● What this task involves
Look for "with" in the listing below. Gather each line that contains it.
START
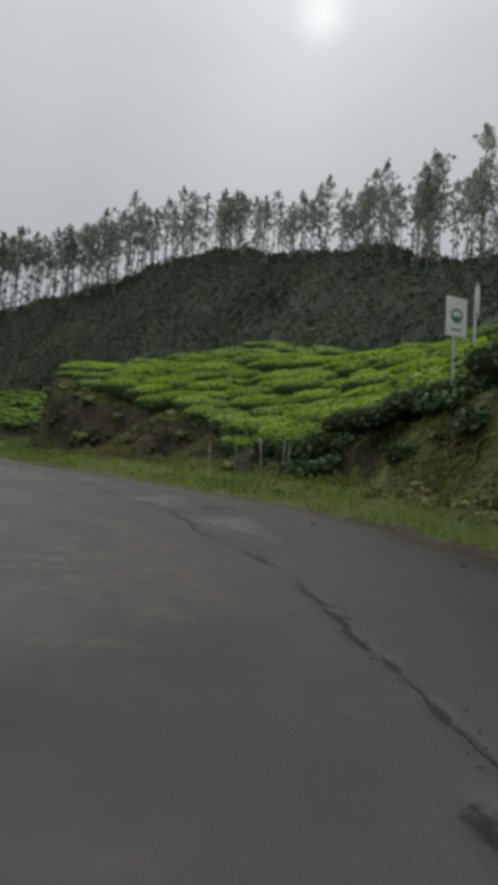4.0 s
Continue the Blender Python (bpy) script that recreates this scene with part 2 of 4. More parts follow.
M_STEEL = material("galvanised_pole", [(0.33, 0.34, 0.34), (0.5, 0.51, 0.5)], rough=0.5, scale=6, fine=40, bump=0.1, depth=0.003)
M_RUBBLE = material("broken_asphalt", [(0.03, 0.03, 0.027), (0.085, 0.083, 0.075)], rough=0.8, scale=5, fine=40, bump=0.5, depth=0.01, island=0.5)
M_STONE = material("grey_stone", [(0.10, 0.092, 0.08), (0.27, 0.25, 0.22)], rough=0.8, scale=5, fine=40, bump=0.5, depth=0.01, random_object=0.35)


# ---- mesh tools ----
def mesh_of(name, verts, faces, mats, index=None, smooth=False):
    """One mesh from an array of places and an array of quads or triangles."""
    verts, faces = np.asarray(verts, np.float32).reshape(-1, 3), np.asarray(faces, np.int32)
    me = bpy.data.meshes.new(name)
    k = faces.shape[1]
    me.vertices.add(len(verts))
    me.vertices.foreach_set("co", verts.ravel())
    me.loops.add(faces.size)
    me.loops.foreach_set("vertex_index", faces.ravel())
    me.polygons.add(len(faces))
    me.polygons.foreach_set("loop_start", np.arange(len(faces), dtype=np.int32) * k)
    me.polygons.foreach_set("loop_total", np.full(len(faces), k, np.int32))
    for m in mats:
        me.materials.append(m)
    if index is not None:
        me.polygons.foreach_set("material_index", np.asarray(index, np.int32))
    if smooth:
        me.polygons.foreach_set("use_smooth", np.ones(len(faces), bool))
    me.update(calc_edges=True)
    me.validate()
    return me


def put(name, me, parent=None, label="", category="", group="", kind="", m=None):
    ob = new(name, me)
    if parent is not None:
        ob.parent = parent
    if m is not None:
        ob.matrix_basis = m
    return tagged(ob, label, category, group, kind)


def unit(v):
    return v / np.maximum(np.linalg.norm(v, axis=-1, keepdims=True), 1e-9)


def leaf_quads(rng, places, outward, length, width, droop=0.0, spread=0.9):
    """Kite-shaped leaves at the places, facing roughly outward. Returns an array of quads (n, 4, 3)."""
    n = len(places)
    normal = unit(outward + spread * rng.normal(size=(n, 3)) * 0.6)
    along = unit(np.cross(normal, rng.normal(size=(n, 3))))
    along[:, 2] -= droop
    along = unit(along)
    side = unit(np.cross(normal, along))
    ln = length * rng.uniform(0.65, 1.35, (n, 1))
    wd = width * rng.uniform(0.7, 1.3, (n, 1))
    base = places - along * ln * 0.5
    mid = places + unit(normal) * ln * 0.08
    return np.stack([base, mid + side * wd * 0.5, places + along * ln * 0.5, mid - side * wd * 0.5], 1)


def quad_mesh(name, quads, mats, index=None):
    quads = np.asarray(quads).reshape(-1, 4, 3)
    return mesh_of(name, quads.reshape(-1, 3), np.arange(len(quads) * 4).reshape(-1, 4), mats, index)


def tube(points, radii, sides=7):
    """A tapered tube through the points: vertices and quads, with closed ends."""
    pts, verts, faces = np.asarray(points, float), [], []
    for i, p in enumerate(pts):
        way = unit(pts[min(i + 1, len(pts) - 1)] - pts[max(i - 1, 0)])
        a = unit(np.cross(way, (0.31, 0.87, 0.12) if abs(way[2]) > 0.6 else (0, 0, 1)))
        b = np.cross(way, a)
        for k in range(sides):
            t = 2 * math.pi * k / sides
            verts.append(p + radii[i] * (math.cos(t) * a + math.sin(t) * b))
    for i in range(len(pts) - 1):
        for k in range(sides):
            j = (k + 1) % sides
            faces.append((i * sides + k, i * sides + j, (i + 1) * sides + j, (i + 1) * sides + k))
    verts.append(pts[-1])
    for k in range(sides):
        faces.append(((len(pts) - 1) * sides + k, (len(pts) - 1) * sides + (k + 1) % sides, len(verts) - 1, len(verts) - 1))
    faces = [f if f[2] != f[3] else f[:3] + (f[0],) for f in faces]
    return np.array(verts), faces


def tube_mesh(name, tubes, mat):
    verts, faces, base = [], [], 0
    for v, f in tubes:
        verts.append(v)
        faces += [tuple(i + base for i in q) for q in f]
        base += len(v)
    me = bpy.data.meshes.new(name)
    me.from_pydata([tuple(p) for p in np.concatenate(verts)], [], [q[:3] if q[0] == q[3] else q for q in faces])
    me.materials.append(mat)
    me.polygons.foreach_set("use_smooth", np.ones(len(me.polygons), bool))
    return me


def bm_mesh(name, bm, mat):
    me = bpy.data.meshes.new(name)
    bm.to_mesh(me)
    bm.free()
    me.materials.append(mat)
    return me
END
● Task result
Continue the Blender Python (bpy) script that recreates this scene with part 2 of 4. More parts follow.
    """A tapered tube through the points: vertices and quads, with closed ends."""